__WHAT YOU ARE ASKED TO DO__: Below is a listing; restate from it, character for character, the lines beginning at the line holding "scene.collection.objects.link(ob)" and ending at the line holding "shutter > 0, shutter", both included.

__ITEMS__:
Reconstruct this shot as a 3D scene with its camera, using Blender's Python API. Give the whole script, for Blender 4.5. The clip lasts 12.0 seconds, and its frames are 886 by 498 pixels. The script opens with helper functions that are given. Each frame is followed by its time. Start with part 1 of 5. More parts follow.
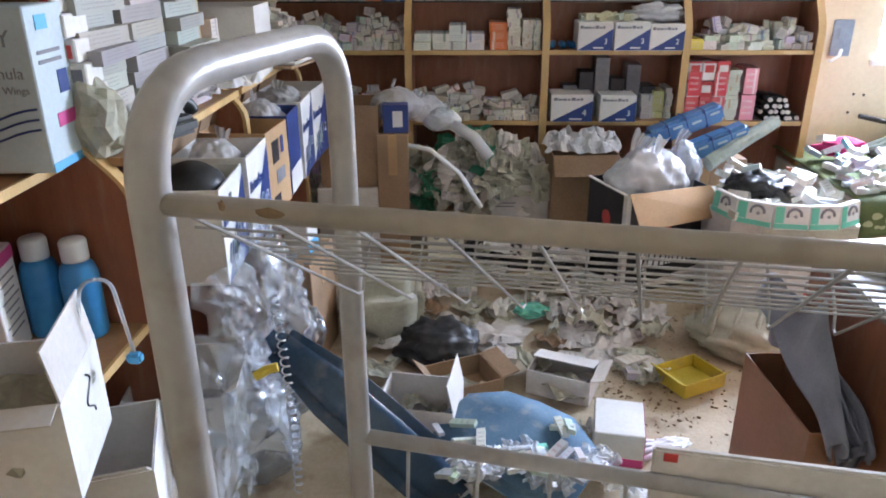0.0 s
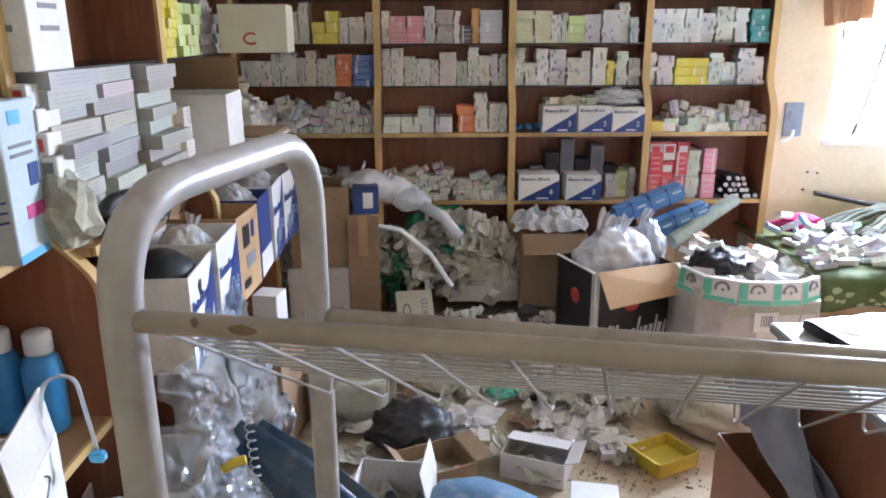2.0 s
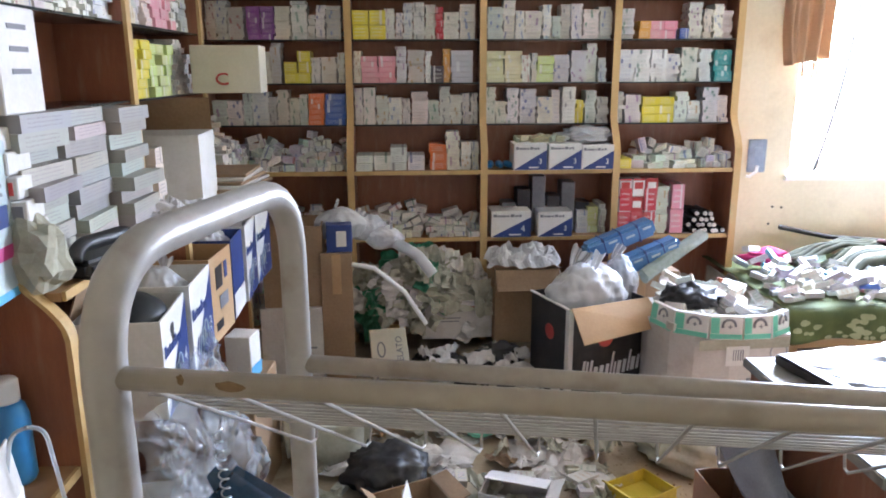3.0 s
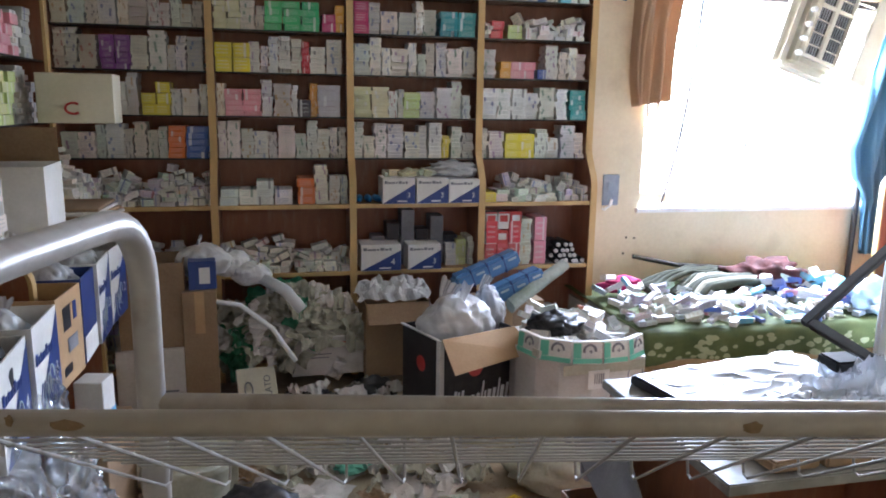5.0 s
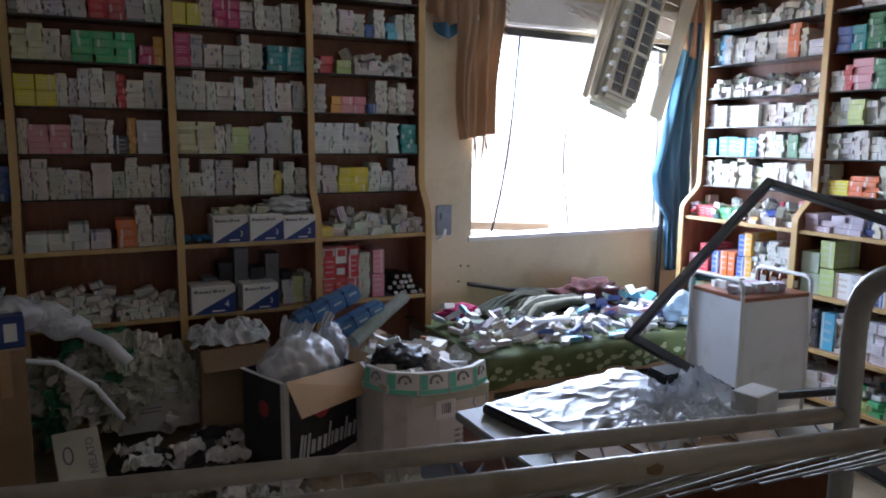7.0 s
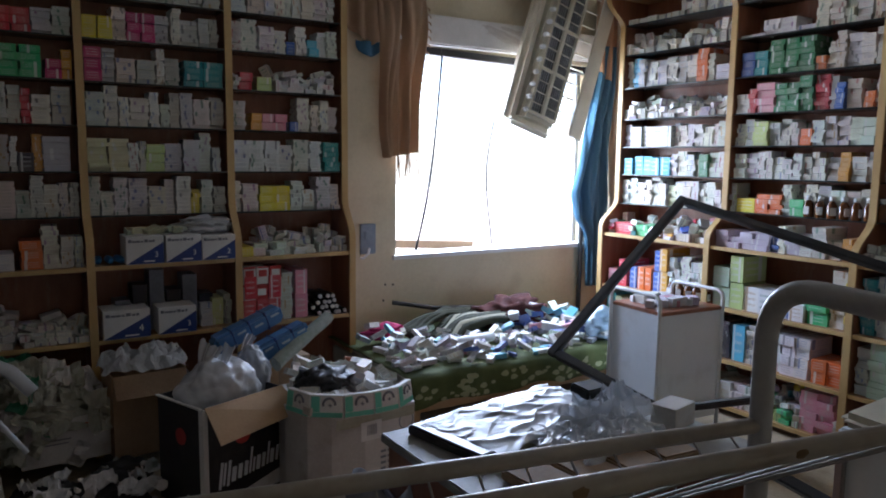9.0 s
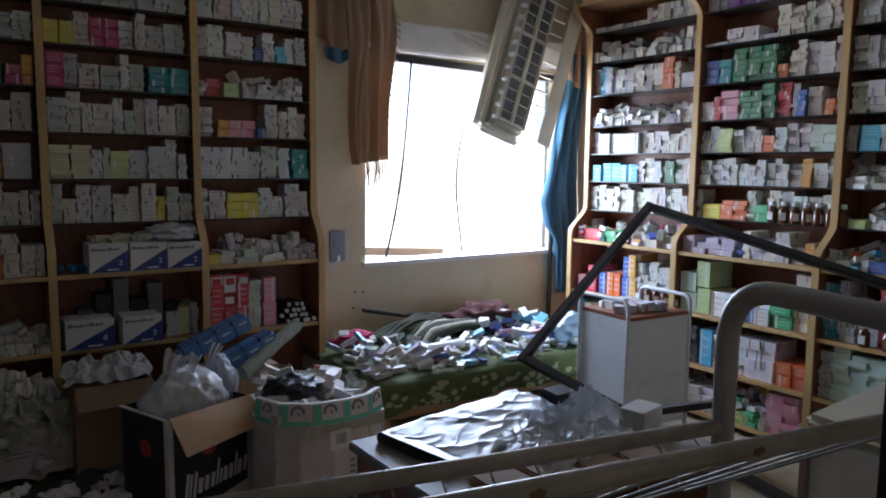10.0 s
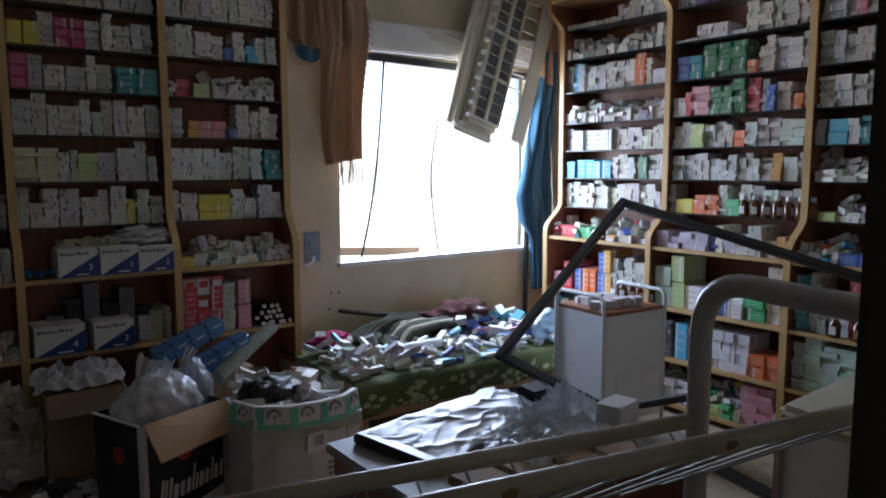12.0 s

* * *

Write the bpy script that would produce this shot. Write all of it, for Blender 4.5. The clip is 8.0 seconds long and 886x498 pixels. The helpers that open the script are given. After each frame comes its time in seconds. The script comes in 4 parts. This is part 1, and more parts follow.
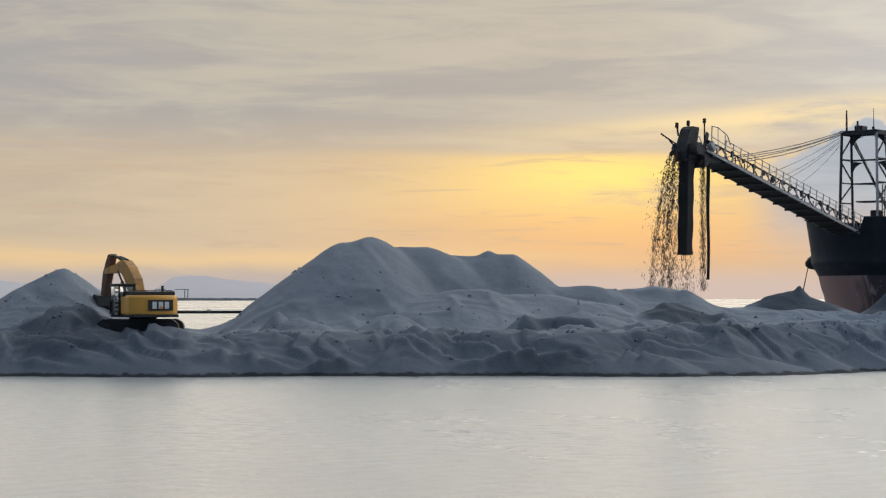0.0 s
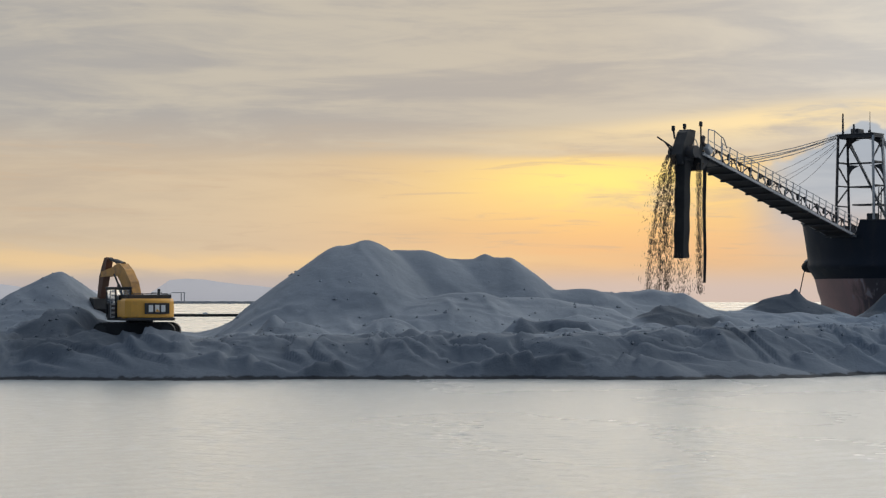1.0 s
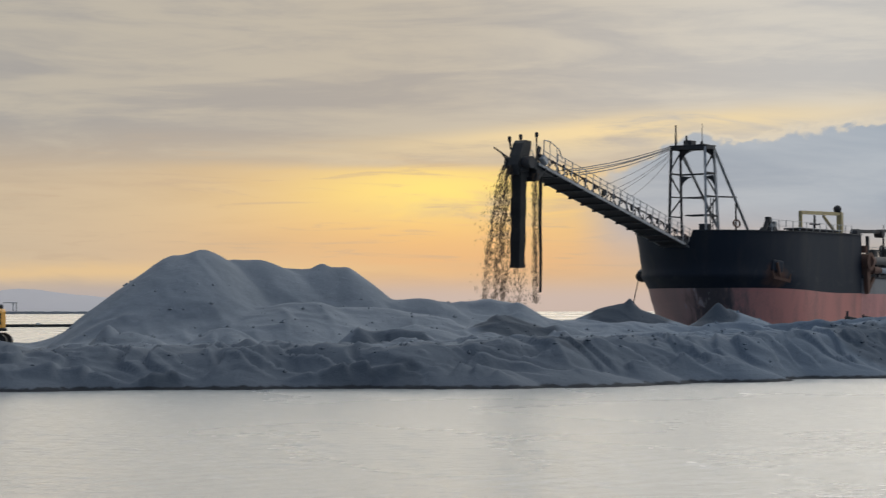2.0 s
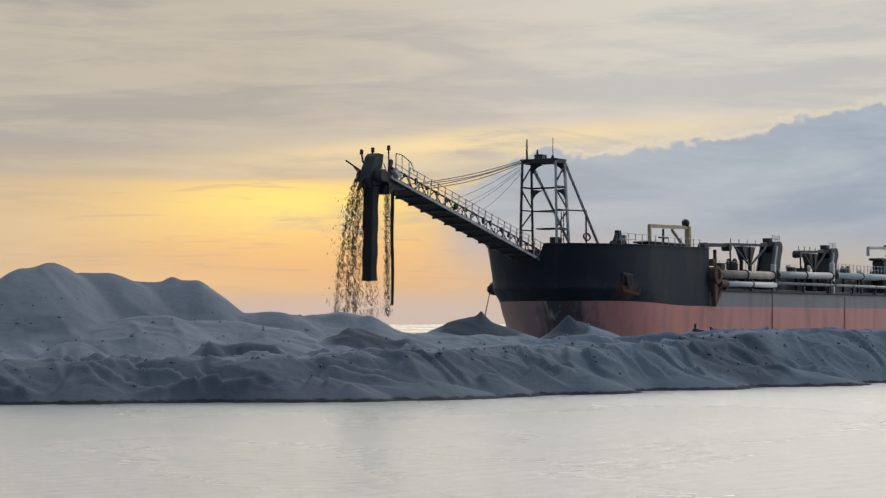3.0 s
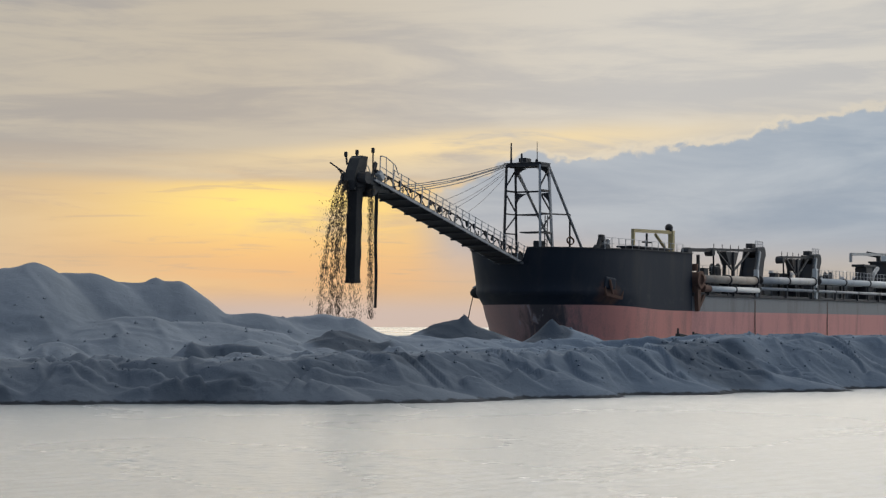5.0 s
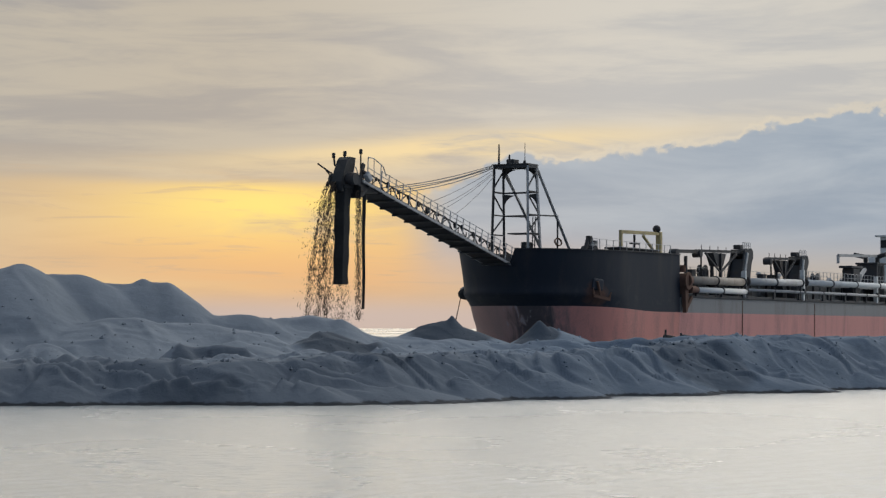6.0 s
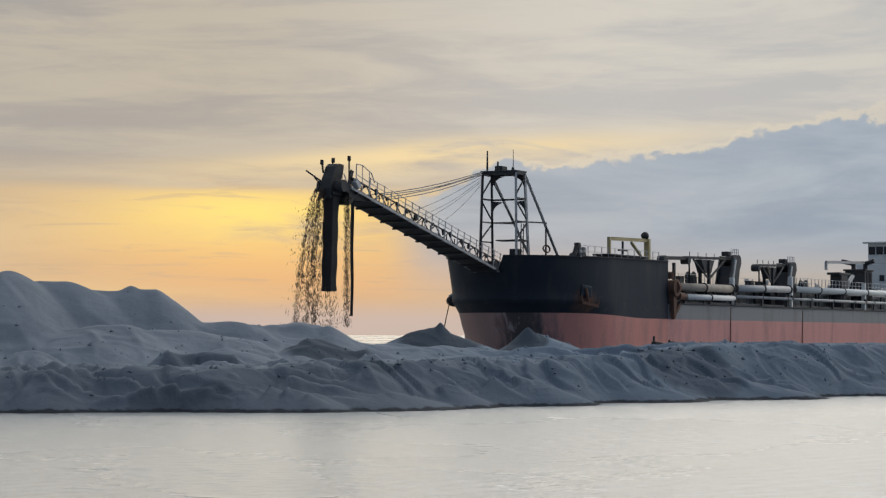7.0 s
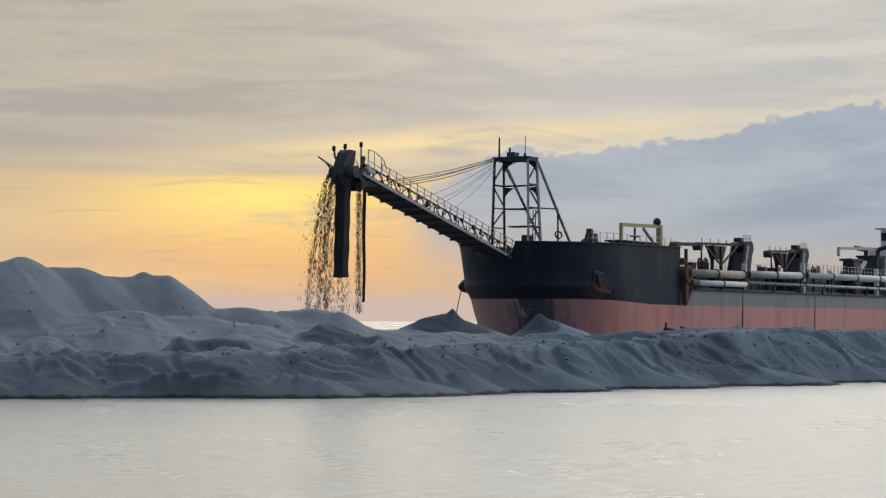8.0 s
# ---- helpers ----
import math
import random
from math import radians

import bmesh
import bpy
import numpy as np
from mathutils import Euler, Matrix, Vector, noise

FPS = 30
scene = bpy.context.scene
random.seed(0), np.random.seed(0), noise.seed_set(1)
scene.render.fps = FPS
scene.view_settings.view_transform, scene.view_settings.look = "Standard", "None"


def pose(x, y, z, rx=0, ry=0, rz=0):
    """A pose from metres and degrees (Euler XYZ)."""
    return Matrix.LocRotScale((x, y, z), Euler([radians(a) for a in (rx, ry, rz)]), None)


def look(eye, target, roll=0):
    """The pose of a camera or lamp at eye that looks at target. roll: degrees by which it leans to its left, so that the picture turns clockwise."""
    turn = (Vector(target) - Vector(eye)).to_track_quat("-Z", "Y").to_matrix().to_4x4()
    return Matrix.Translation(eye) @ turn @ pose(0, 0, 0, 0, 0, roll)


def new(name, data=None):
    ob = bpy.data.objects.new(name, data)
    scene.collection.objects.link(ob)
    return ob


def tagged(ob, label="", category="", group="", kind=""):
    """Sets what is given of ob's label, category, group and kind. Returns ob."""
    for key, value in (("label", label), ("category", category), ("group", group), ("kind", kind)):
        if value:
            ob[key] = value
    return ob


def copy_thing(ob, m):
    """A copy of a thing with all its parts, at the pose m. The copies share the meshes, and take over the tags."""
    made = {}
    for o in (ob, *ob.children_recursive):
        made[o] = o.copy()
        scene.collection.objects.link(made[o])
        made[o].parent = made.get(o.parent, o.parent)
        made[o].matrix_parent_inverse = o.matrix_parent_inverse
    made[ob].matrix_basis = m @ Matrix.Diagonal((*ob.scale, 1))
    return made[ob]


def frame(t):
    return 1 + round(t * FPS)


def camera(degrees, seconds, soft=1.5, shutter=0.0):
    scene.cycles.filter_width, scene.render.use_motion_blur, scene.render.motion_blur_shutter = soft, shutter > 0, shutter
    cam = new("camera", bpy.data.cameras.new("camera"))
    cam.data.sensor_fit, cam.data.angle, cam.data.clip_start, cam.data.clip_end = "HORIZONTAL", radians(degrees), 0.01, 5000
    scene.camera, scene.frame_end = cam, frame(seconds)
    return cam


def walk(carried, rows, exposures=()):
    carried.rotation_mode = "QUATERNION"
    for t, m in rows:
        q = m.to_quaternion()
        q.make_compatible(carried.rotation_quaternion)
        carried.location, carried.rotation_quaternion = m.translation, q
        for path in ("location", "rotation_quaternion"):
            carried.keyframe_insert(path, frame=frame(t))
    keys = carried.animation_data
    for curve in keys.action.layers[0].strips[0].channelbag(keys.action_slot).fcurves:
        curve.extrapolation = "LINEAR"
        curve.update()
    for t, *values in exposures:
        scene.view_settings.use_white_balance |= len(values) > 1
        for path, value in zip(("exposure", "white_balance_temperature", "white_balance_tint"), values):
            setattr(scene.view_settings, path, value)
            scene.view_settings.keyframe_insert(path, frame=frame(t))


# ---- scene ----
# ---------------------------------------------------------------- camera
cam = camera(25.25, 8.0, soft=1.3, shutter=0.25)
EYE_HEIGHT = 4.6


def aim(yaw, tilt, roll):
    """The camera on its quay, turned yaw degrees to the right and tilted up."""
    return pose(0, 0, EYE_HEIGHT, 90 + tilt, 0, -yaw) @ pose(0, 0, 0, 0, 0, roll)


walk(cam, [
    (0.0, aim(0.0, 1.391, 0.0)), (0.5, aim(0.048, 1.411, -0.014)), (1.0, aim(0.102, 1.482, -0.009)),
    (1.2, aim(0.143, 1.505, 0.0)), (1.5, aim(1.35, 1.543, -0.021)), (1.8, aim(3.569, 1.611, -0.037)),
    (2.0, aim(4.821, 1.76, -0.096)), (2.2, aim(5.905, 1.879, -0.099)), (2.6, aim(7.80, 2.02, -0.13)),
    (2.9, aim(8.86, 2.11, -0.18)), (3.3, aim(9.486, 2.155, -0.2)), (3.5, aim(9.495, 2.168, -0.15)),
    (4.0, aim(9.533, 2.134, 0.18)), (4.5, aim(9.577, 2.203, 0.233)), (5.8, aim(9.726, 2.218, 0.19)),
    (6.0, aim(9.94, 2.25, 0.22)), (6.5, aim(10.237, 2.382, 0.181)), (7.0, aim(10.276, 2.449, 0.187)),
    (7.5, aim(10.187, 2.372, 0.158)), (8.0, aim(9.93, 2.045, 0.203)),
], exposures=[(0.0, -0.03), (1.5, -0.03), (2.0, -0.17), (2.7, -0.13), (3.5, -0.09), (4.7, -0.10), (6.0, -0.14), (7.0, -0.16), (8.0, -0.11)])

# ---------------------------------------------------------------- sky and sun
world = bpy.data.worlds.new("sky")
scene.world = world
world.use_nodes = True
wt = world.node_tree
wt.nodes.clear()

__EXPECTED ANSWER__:
    scene.collection.objects.link(ob)
    return ob


def tagged(ob, label="", category="", group="", kind=""):
    """Sets what is given of ob's label, category, group and kind. Returns ob."""
    for key, value in (("label", label), ("category", category), ("group", group), ("kind", kind)):
        if value:
            ob[key] = value
    return ob


def copy_thing(ob, m):
    """A copy of a thing with all its parts, at the pose m. The copies share the meshes, and take over the tags."""
    made = {}
    for o in (ob, *ob.children_recursive):
        made[o] = o.copy()
        scene.collection.objects.link(made[o])
        made[o].parent = made.get(o.parent, o.parent)
        made[o].matrix_parent_inverse = o.matrix_parent_inverse
    made[ob].matrix_basis = m @ Matrix.Diagonal((*ob.scale, 1))
    return made[ob]


def frame(t):
    return 1 + round(t * FPS)


def camera(degrees, seconds, soft=1.5, shutter=0.0):
    scene.cycles.filter_width, scene.render.use_motion_blur, scene.render.motion_blur_shutter = soft, shutter > 0, shutter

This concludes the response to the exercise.